Return the listing below exactly, with the pictures dropped.

════

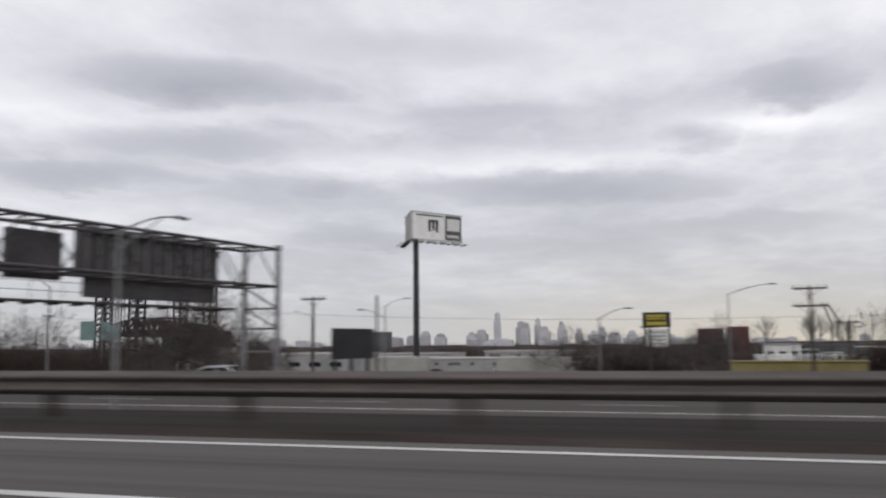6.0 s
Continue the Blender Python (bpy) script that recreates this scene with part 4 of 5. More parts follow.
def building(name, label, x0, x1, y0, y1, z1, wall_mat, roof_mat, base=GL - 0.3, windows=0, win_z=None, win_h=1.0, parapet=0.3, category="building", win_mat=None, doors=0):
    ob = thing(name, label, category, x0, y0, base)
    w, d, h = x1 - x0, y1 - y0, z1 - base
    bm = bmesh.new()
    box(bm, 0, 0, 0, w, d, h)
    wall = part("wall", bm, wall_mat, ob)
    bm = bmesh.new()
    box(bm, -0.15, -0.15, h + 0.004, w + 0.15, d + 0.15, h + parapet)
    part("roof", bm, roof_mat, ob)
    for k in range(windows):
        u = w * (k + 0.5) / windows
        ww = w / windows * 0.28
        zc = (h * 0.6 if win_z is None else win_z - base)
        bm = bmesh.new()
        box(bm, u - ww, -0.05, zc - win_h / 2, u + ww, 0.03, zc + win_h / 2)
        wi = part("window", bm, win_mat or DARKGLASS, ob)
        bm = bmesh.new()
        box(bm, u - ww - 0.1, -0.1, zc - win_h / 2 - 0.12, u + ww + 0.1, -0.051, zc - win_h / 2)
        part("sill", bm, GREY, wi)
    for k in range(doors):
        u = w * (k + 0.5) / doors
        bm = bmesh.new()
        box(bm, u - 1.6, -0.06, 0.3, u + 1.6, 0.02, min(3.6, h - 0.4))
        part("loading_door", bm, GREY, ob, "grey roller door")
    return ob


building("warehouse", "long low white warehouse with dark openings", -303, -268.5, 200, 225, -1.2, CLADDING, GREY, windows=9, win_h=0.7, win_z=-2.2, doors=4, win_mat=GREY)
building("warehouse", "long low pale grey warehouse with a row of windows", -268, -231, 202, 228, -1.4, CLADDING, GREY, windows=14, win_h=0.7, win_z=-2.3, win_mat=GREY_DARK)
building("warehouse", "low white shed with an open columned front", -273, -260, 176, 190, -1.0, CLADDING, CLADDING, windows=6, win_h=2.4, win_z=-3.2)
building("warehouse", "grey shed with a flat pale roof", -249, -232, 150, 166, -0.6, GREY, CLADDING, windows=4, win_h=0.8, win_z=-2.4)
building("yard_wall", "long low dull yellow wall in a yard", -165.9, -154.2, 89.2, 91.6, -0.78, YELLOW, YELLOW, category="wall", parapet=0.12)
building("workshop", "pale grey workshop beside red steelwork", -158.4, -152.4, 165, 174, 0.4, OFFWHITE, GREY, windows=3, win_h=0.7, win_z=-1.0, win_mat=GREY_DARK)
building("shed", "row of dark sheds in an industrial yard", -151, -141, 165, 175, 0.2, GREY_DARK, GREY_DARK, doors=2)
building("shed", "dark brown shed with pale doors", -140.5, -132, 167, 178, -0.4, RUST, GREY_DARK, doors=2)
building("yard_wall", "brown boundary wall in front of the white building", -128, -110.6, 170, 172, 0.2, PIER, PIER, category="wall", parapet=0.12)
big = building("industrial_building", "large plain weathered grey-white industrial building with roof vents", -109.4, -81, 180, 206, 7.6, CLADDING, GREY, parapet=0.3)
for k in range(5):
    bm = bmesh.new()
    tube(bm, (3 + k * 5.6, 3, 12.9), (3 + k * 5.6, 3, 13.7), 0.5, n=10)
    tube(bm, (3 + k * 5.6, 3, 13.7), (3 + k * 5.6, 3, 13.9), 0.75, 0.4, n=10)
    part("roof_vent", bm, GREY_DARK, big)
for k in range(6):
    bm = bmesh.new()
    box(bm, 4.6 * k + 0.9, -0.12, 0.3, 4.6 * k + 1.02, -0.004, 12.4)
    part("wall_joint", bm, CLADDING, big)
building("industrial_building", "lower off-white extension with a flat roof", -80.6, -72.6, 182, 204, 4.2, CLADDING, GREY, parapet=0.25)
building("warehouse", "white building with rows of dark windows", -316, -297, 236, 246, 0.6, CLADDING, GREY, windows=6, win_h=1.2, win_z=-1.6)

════

SOLUTION BELOW |
6.0 s
Continue the Blender Python (bpy) script that recreates this scene with part 4 of 5. More parts follow.
def building(name, label, x0, x1, y0, y1, z1, wall_mat, roof_mat, base=GL - 0.3, windows=0, win_z=None, win_h=1.0, parapet=0.3, category="building", win_mat=None, doors=0):
    ob = thing(name, label, category, x0, y0, base)
    w, d, h = x1 - x0, y1 - y0, z1 - base
    bm = bmesh.new()
    box(bm, 0, 0, 0, w, d, h)
    wall = part("wall", bm, wall_mat, ob)
    bm = bmesh.new()
    box(bm, -0.15, -0.15, h + 0.004, w + 0.15, d + 0.15, h + parapet)
    part("roof", bm, roof_mat, ob)
    for k in range(windows):
        u = w * (k + 0.5) / windows
        ww = w / windows * 0.28
        zc = (h * 0.6 if win_z is None else win_z - base)
        bm = bmesh.new()
        box(bm, u - ww, -0.05, zc - win_h / 2, u + ww, 0.03, zc + win_h / 2)
        wi = part("window", bm, win_mat or DARKGLASS, ob)
        bm = bmesh.new()
        box(bm, u - ww - 0.1, -0.1, zc - win_h / 2 - 0.12, u + ww + 0.1, -0.051, zc - win_h / 2)
        part("sill", bm, GREY, wi)
    for k in range(doors):
        u = w * (k + 0.5) / doors
        bm = bmesh.new()
        box(bm, u - 1.6, -0.06, 0.3, u + 1.6, 0.02, min(3.6, h - 0.4))
        part("loading_door", bm, GREY, ob, "grey roller door")
    return ob


building("warehouse", "long low white warehouse with dark openings", -303, -268.5, 200, 225, -1.2, CLADDING, GREY, windows=9, win_h=0.7, win_z=-2.2, doors=4, win_mat=GREY)
building("warehouse", "long low pale grey warehouse with a row of windows", -268, -231, 202, 228, -1.4, CLADDING, GREY, windows=14, win_h=0.7, win_z=-2.3, win_mat=GREY_DARK)
building("warehouse", "low white shed with an open columned front", -273, -260, 176, 190, -1.0, CLADDING, CLADDING, windows=6, win_h=2.4, win_z=-3.2)
building("warehouse", "grey shed with a flat pale roof", -249, -232, 150, 166, -0.6, GREY, CLADDING, windows=4, win_h=0.8, win_z=-2.4)
building("yard_wall", "long low dull yellow wall in a yard", -165.9, -154.2, 89.2, 91.6, -0.78, YELLOW, YELLOW, category="wall", parapet=0.12)
building("workshop", "pale grey workshop beside red steelwork", -158.4, -152.4, 165, 174, 0.4, OFFWHITE, GREY, windows=3, win_h=0.7, win_z=-1.0, win_mat=GREY_DARK)
building("shed", "row of dark sheds in an industrial yard", -151, -141, 165, 175, 0.2, GREY_DARK, GREY_DARK, doors=2)
building("shed", "dark brown shed with pale doors", -140.5, -132, 167, 178, -0.4, RUST, GREY_DARK, doors=2)
building("yard_wall", "brown boundary wall in front of the white building", -128, -110.6, 170, 172, 0.2, PIER, PIER, category="wall", parapet=0.12)
big = building("industrial_building", "large plain weathered grey-white industrial building with roof vents", -109.4, -81, 180, 206, 7.6, CLADDING, GREY, parapet=0.3)
for k in range(5):
    bm = bmesh.new()
    tube(bm, (3 + k * 5.6, 3, 12.9), (3 + k * 5.6, 3, 13.7), 0.5, n=10)
    tube(bm, (3 + k * 5.6, 3, 13.7), (3 + k * 5.6, 3, 13.9), 0.75, 0.4, n=10)
    part("roof_vent", bm, GREY_DARK, big)
for k in range(6):
    bm = bmesh.new()
    box(bm, 4.6 * k + 0.9, -0.12, 0.3, 4.6 * k + 1.02, -0.004, 12.4)
    part("wall_joint", bm, CLADDING, big)
building("industrial_building", "lower off-white extension with a flat roof", -80.6, -72.6, 182, 204, 4.2, CLADDING, GREY, parapet=0.25)
building("warehouse", "white building with rows of dark windows", -316, -297, 236, 246, 0.6, CLADDING, GREY, windows=6, win_h=1.2, win_z=-1.6)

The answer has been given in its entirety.